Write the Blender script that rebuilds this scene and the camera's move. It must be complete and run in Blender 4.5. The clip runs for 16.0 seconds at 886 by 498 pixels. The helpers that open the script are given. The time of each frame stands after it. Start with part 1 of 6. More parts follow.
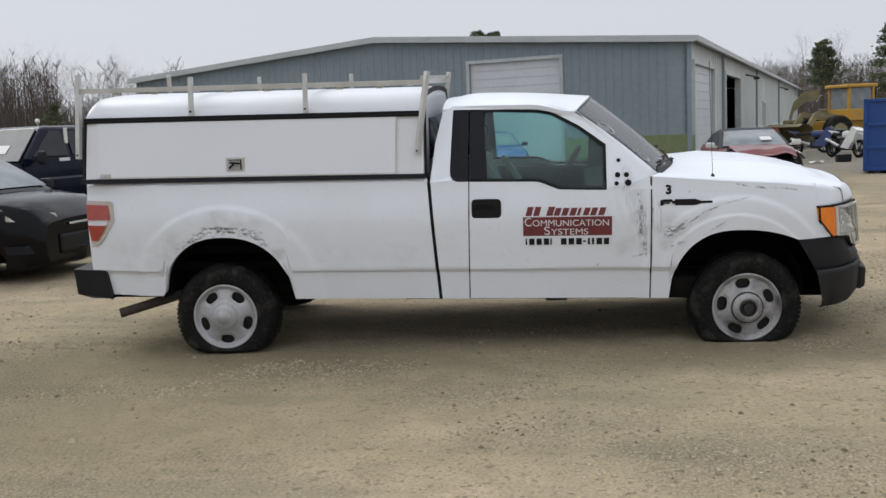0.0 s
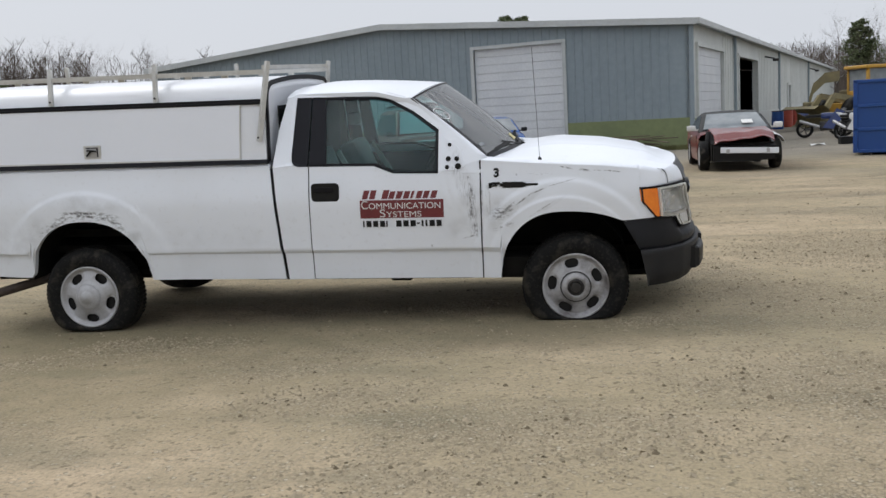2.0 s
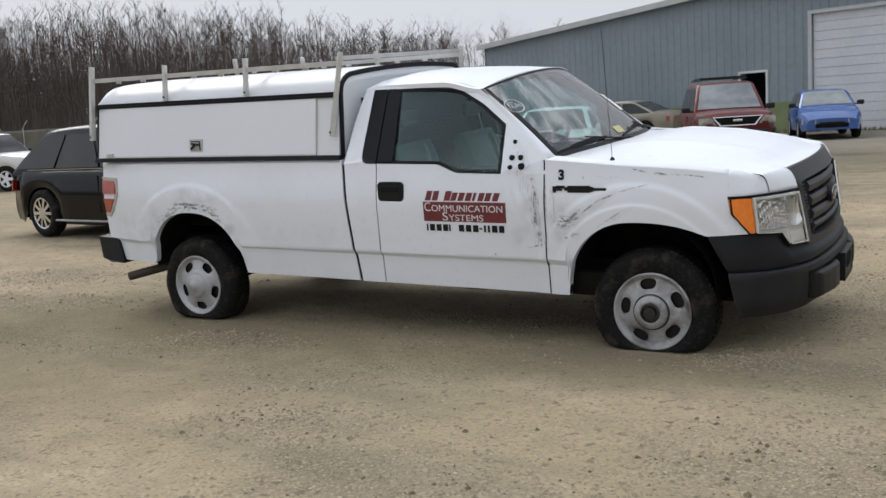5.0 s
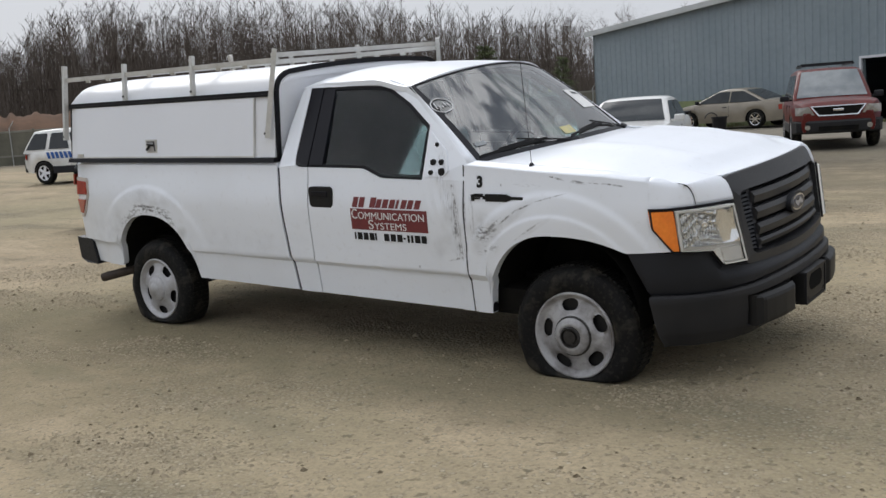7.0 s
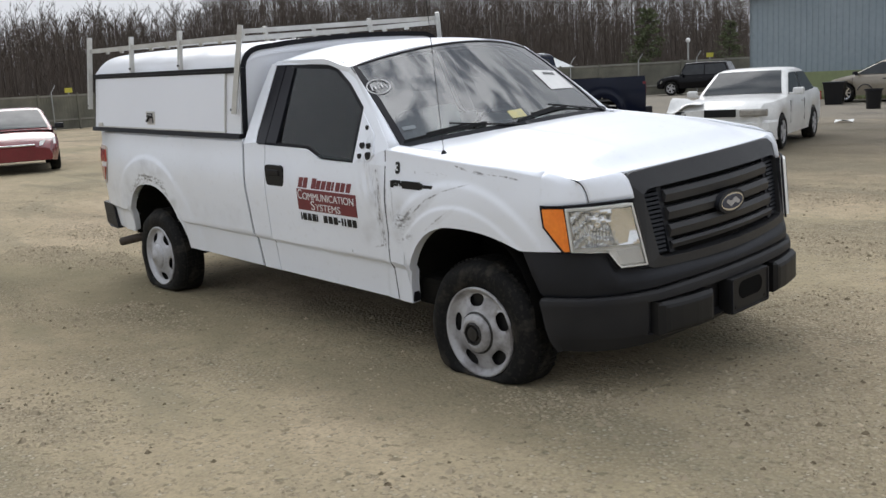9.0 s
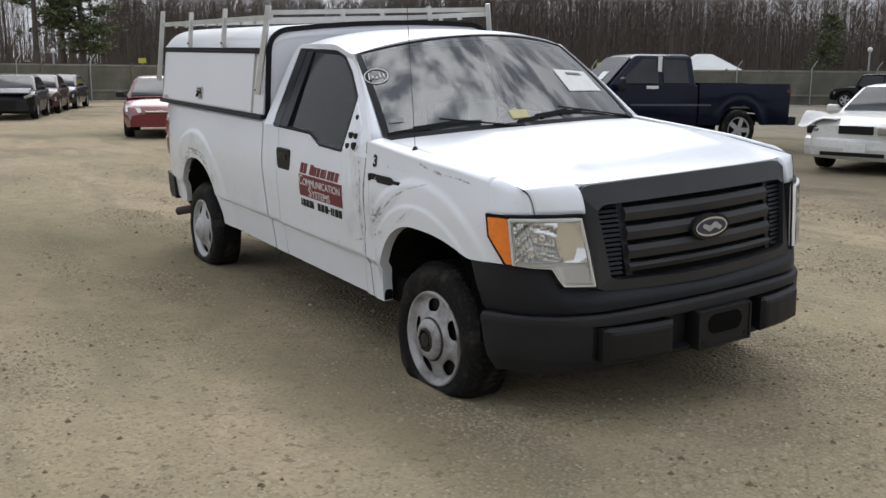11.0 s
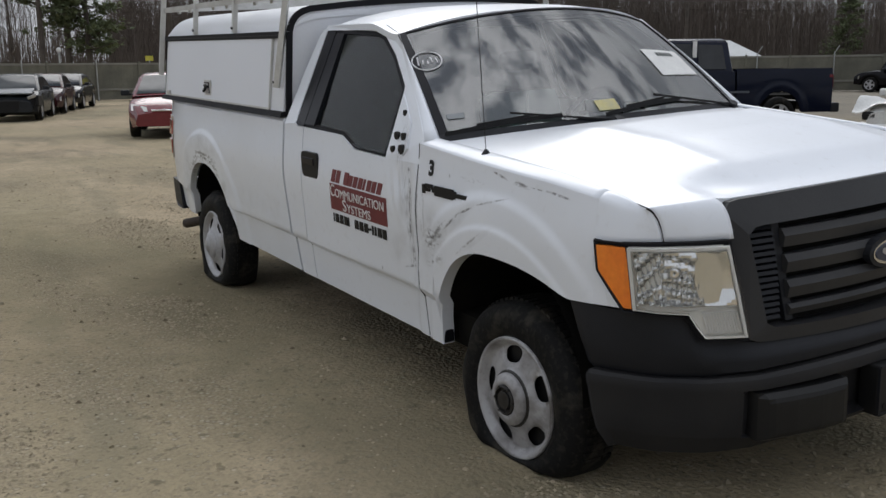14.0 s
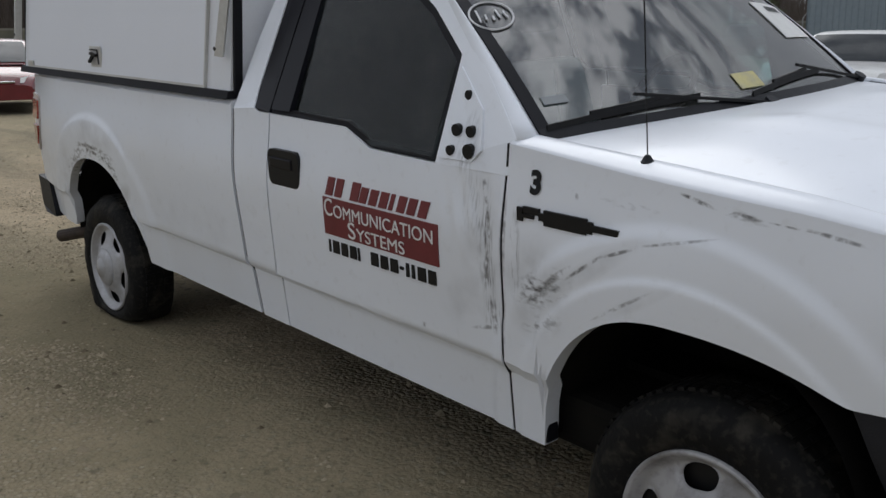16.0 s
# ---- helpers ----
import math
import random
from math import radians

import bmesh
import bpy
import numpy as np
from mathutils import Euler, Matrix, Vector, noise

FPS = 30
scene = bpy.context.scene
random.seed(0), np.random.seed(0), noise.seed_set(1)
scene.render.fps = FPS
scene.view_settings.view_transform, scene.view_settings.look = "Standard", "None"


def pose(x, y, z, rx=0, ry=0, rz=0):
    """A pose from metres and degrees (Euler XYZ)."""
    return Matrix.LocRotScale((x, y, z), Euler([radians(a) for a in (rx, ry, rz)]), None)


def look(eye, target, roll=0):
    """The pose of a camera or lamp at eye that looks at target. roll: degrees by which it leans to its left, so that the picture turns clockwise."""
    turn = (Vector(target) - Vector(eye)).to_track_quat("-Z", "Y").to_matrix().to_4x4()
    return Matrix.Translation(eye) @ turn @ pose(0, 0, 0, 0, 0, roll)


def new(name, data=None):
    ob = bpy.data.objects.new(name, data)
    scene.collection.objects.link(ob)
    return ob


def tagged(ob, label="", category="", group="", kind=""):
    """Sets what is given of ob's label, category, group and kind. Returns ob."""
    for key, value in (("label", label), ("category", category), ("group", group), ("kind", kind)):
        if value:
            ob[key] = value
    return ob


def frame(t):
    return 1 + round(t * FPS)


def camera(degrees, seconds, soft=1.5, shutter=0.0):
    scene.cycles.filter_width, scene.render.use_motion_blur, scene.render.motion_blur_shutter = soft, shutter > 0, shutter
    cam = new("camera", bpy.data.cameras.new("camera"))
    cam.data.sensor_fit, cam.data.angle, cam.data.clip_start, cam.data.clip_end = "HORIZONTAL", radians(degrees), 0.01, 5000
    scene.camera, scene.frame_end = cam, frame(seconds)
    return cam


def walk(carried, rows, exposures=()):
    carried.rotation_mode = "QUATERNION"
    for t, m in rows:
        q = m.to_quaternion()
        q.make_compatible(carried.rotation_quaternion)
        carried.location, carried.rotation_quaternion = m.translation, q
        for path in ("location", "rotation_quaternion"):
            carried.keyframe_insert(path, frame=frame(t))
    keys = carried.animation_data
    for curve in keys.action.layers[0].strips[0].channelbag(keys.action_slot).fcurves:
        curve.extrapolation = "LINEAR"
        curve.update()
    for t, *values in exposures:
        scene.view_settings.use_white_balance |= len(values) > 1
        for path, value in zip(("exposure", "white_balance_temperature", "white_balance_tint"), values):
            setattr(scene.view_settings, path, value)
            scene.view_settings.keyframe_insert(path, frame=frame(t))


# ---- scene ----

━━━━

Written problem:
Without the pictures, repeat the listing above exactly.

Finished exercise:
Write the Blender script that rebuilds this scene and the camera's move. It must be complete and run in Blender 4.5. The clip runs for 16.0 seconds at 886 by 498 pixels. The helpers that open the script are given. The time of each frame stands after it. Start with part 1 of 6. More parts follow.
0.0 s
2.0 s
5.0 s
7.0 s
9.0 s
11.0 s
14.0 s
16.0 s
# ---- helpers ----
import math
import random
from math import radians

import bmesh
import bpy
import numpy as np
from mathutils import Euler, Matrix, Vector, noise

FPS = 30
scene = bpy.context.scene
random.seed(0), np.random.seed(0), noise.seed_set(1)
scene.render.fps = FPS
scene.view_settings.view_transform, scene.view_settings.look = "Standard", "None"


def pose(x, y, z, rx=0, ry=0, rz=0):
    """A pose from metres and degrees (Euler XYZ)."""
    return Matrix.LocRotScale((x, y, z), Euler([radians(a) for a in (rx, ry, rz)]), None)


def look(eye, target, roll=0):
    """The pose of a camera or lamp at eye that looks at target. roll: degrees by which it leans to its left, so that the picture turns clockwise."""
    turn = (Vector(target) - Vector(eye)).to_track_quat("-Z", "Y").to_matrix().to_4x4()
    return Matrix.Translation(eye) @ turn @ pose(0, 0, 0, 0, 0, roll)


def new(name, data=None):
    ob = bpy.data.objects.new(name, data)
    scene.collection.objects.link(ob)
    return ob


def tagged(ob, label="", category="", group="", kind=""):
    """Sets what is given of ob's label, category, group and kind. Returns ob."""
    for key, value in (("label", label), ("category", category), ("group", group), ("kind", kind)):
        if value:
            ob[key] = value
    return ob


def frame(t):
    return 1 + round(t * FPS)


def camera(degrees, seconds, soft=1.5, shutter=0.0):
    scene.cycles.filter_width, scene.render.use_motion_blur, scene.render.motion_blur_shutter = soft, shutter > 0, shutter
    cam = new("camera", bpy.data.cameras.new("camera"))
    cam.data.sensor_fit, cam.data.angle, cam.data.clip_start, cam.data.clip_end = "HORIZONTAL", radians(degrees), 0.01, 5000
    scene.camera, scene.frame_end = cam, frame(seconds)
    return cam


def walk(carried, rows, exposures=()):
    carried.rotation_mode = "QUATERNION"
    for t, m in rows:
        q = m.to_quaternion()
        q.make_compatible(carried.rotation_quaternion)
        carried.location, carried.rotation_quaternion = m.translation, q
        for path in ("location", "rotation_quaternion"):
            carried.keyframe_insert(path, frame=frame(t))
    keys = carried.animation_data
    for curve in keys.action.layers[0].strips[0].channelbag(keys.action_slot).fcurves:
        curve.extrapolation = "LINEAR"
        curve.update()
    for t, *values in exposures:
        scene.view_settings.use_white_balance |= len(values) > 1
        for path, value in zip(("exposure", "white_balance_temperature", "white_balance_tint"), values):
            setattr(scene.view_settings, path, value)
            scene.view_settings.keyframe_insert(path, frame=frame(t))


# ---- scene ----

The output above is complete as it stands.